The Fine Line Between Standing Out and Stalking

August 13, 2013 ( – While it is good to stand out to a potential employer, some folks go overboard.

CareerBuilder asked 2,076 hiring managers and human resource professionals nationwide to share the most memorable methods candidates have used to stand out from the crowd. Some candidates crossed the line between standing out and stalking, with one bringing items from the interviewer’s online shopping wish list, and another sending a fruit basket to the interviewer’s home address, which the interviewer had not given her.

Other tactics that didn’t work included:

  • Candidate back-flipped into the room;
  • Candidate did a tarot reading for the interviewer;
  • Candidate dressed as a clown;
  • Candidate sent interviewer some beef stew with a note saying “Eat hearty and hire me”;
  • Candidate placed a timer on interviewer’s desk, started it, and told interviewer he would explain in three minutes why he was the perfect candidate;
  • Candidate sent interviewer a lotto ticket;
  • Candidate wore a florescent suit; and
  • Candidate sent in a shoe to “get their foot in the door.”
However, some candidates had the right ideas for how to stand out. 
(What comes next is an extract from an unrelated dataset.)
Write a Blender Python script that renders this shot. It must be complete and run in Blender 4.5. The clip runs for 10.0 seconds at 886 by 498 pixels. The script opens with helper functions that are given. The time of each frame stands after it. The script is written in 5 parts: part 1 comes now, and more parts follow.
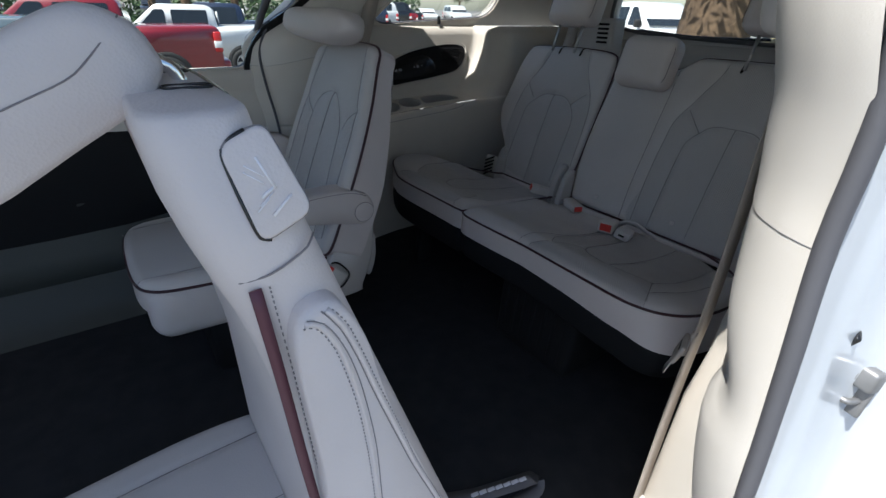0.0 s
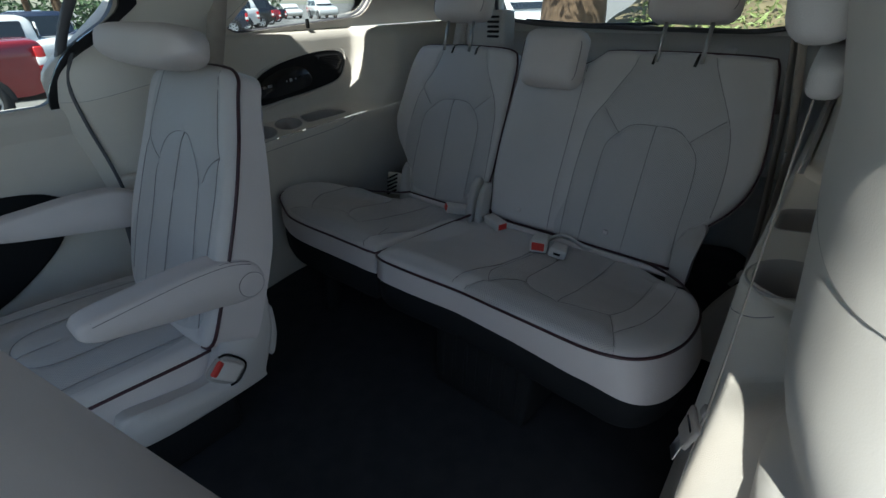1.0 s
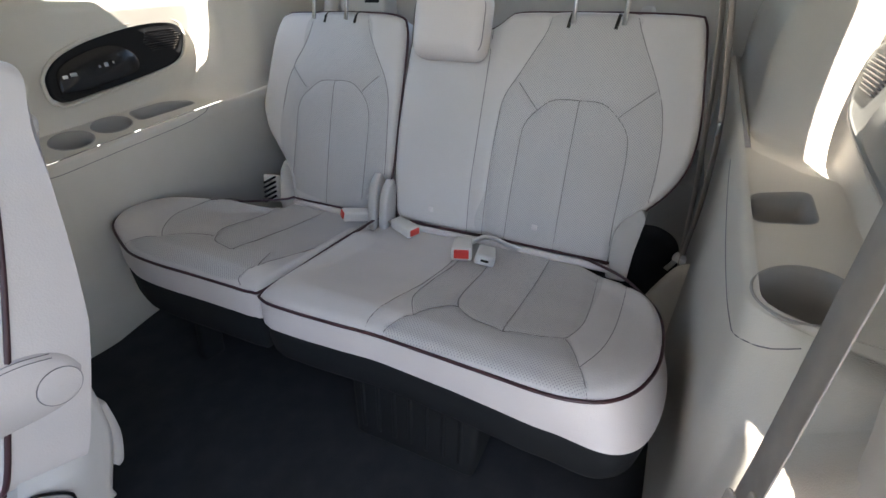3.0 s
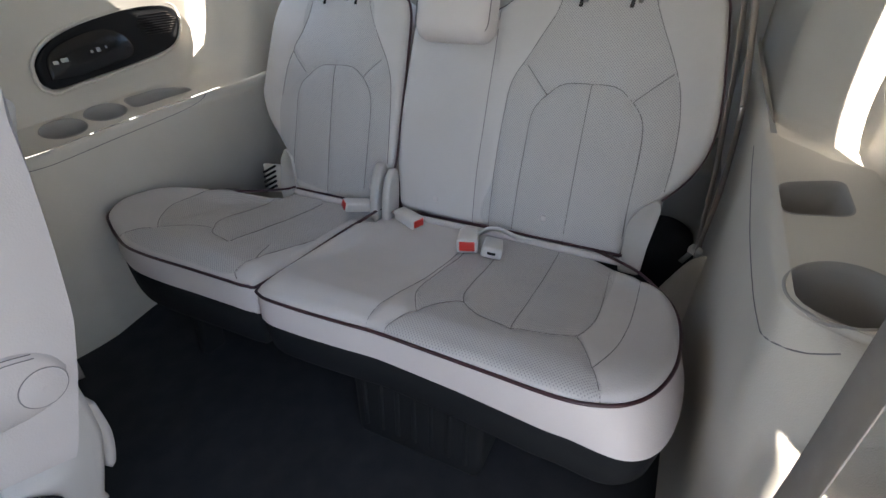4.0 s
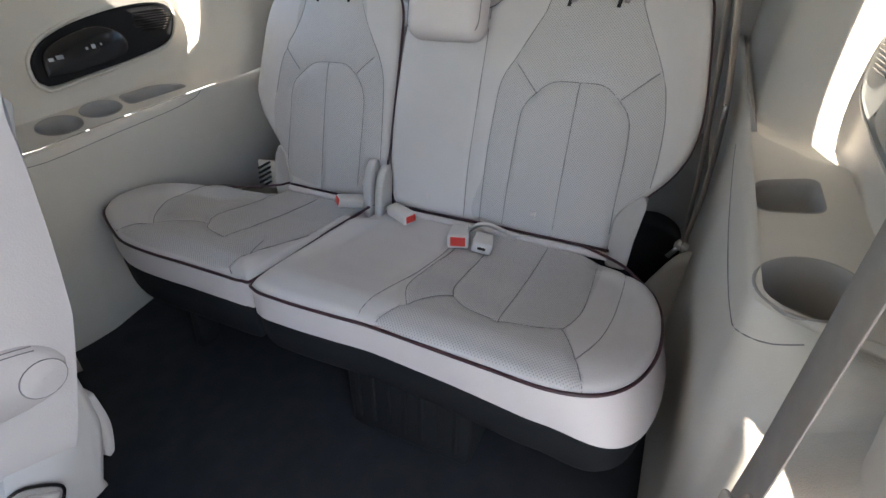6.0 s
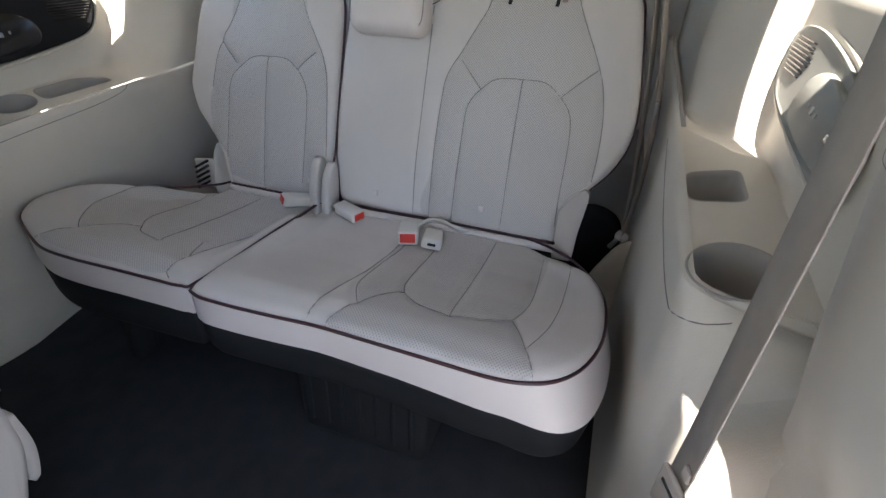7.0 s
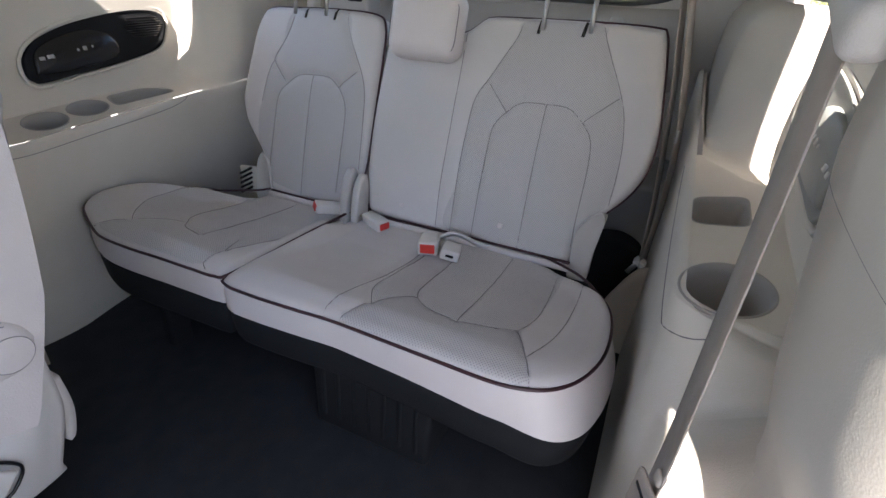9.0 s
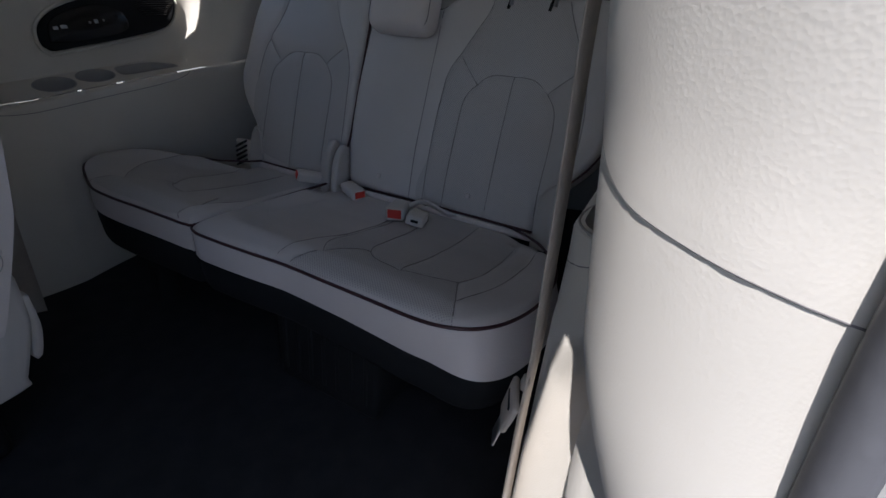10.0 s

Tactics shared by hiring managers that were memorable for them included:

  • Candidate contracted a billboard outside of employer’s office;
  • Candidate gave a resume on a chocolate bar;
  • Candidate showed up in a suit with a red T-shirt underneath a white shirt. The red T-shirt had a message: “Hire me, I work hard;”
  • Candidate asked to be interviewed in Spanish to showcase his skills;
  • Candidate crafted the cover letter like an invitation to hire her rather than a request (similar to a wedding invitation);
  • Candidate climbed on a roof the employer was repairing and asked for a job;
  • Candidate performed a musical number on the guitar about why he was the best candidate;
  • Candidate volunteered to help out with making copies when he saw interviewer’s assistant was getting frazzled;
  • Candidate repaired a piece of company’s equipment during the first interview; and
  • Candidate sent a message in a bottle.